Само слово происходит от существительного «зад», означающего «прошлое, минувшее», «крайнее, удаленное из видимости, находящееся сзади», и только потом уже собственно «часть туловища человека ниже спины», которую сам не увидишь, как ни крутись. Задница – это то, что человеку недоступно для осмотра, то, что остается от него за днями его жизни, ведь никто не приведет нас из загробного мира назад поглядеть на то, как взросли дела наши.
Сейчас трудно сказать, был ли в слове «задница» некий уничижительный оттенок, но определенно можно говорить о том, что имущественное владение представлялось человеку Древней Руси менее значимым и важным, чем владение духовное. Не мирской закон, но духовный завет, не человек для себя, но человек для Бога – именно эти смысловые доминанты главенствовали в обществе и вошли в матрицу русского сознания. Правда, в современном языке, отражающем реалии нынешней жизни, говорят несколько иначе: не по закону, а по справедливости; не по закону, а по понятиям. Выражаясь словами древнерусского книжника, «о житиискыхъ вещехъ и о задници тяжемся». Ибо если Бога нет, кто-то обязательно занимает его место.

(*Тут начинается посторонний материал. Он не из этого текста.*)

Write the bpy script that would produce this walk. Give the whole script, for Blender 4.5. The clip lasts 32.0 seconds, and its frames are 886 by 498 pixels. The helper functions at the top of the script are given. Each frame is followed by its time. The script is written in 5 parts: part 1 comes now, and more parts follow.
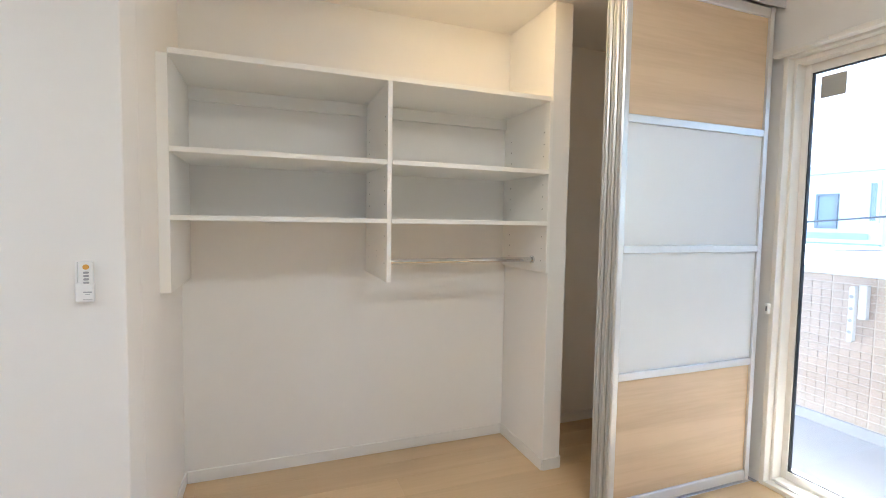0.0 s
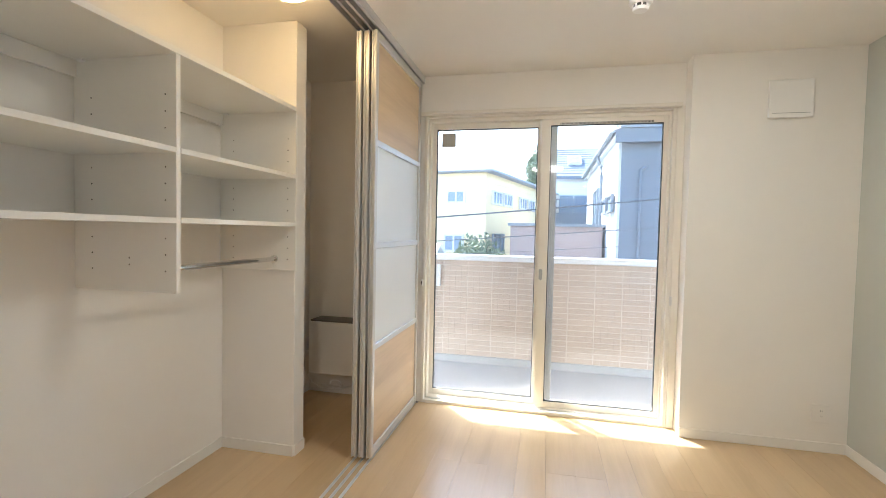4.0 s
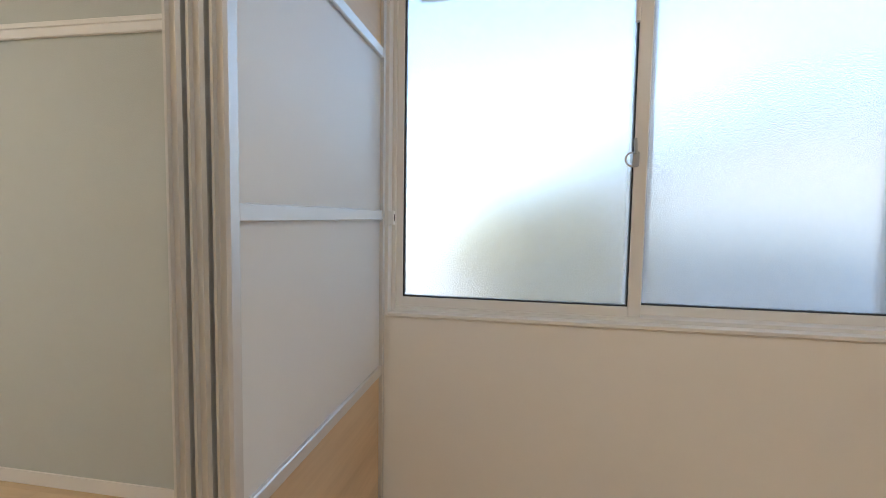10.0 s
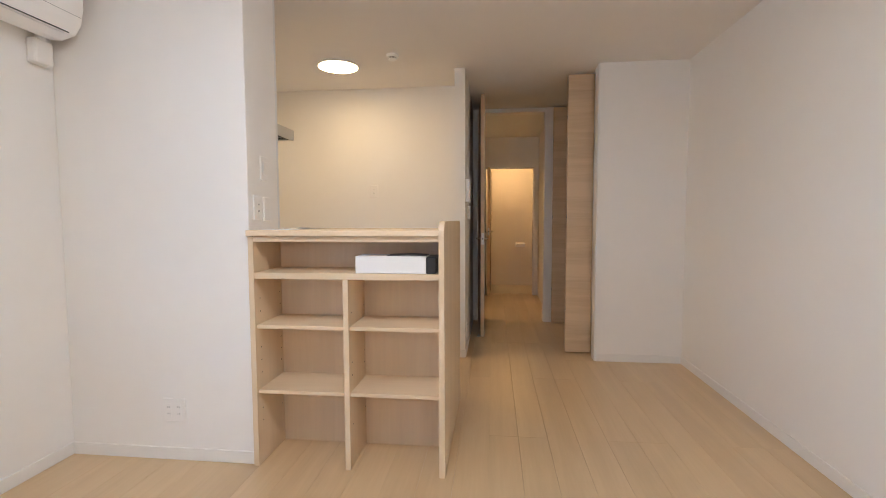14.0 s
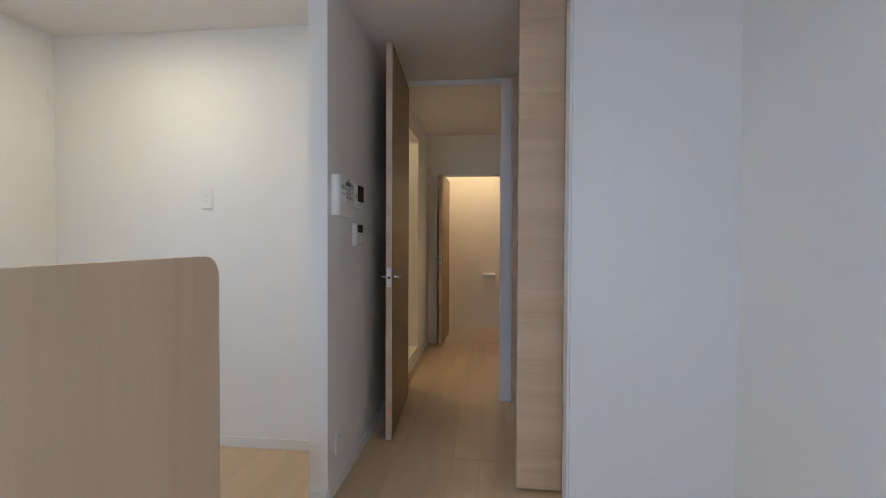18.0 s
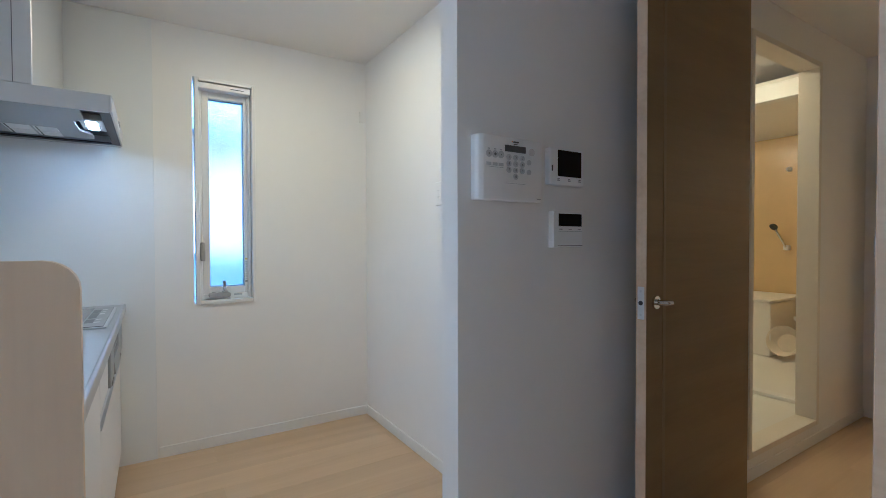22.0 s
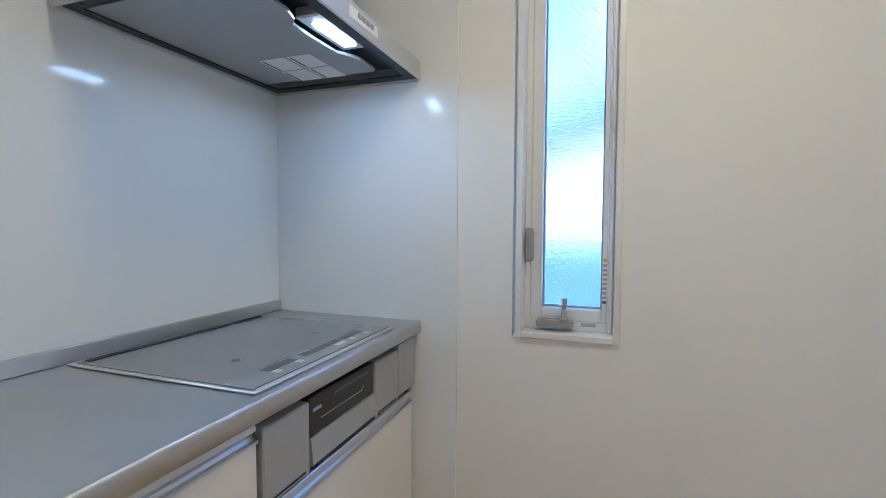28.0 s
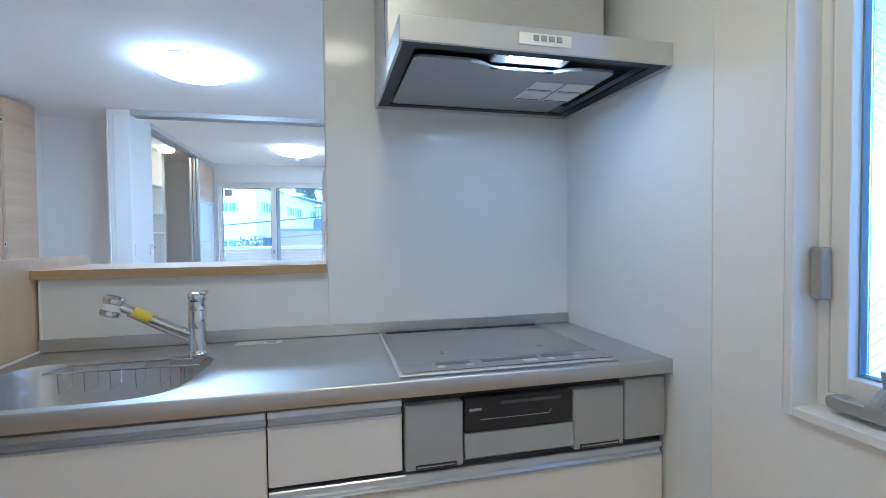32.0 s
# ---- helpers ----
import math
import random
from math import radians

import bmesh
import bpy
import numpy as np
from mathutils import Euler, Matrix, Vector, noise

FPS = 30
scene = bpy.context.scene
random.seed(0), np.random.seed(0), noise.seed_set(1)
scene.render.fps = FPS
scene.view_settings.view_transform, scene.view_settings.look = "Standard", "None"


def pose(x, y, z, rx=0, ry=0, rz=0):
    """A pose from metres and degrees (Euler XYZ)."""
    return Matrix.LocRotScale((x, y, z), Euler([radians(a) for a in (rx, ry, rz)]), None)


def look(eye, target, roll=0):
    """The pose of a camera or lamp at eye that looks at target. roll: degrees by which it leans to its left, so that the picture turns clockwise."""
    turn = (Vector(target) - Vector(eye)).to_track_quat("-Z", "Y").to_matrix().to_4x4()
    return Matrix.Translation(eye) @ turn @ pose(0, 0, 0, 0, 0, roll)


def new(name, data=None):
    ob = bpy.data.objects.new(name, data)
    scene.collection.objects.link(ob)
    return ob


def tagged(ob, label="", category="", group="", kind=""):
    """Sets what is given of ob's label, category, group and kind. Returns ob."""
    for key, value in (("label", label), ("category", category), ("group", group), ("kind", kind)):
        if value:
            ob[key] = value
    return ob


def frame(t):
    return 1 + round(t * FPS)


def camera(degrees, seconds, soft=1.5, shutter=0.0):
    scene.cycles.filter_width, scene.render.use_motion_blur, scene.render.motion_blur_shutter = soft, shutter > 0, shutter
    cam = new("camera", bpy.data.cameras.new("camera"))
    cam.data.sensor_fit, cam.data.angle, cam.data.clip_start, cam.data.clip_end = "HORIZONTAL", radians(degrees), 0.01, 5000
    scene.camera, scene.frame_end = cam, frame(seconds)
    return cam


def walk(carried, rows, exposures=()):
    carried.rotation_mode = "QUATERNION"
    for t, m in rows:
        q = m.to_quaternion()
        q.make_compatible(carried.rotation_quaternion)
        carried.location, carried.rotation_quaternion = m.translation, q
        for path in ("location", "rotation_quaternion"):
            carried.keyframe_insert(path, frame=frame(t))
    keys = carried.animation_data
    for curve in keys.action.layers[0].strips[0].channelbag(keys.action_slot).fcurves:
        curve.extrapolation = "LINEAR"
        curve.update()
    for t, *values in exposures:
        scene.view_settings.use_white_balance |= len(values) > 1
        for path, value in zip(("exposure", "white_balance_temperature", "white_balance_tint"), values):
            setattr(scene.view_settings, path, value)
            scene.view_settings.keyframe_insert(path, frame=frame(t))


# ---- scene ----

Между тем вовсе не житейские вещи были в течение веков приоритетом для русского человека, и потому закон никогда не был нормой, но, скорее, поведенческим образцом, обоснованным именно духовным заветом.
Поэтому завещать имущество не так важно, как завещать правильные представления о благе, справедливости, законе и благодати. Если есть справедливость, сироты не останутся без крова, жена не пойдет по миру, стяжатели не расхитят имение…
Бытие всегда выше быта, и как бы ни старалась безбожная эпоха вывести Бога из души русского человека, Творец остается там – в памяти предков, в русской ментальности, наконец в русском слове, бесконечной полнотой своей подавляя тщету и суетность всего мирского и тварного.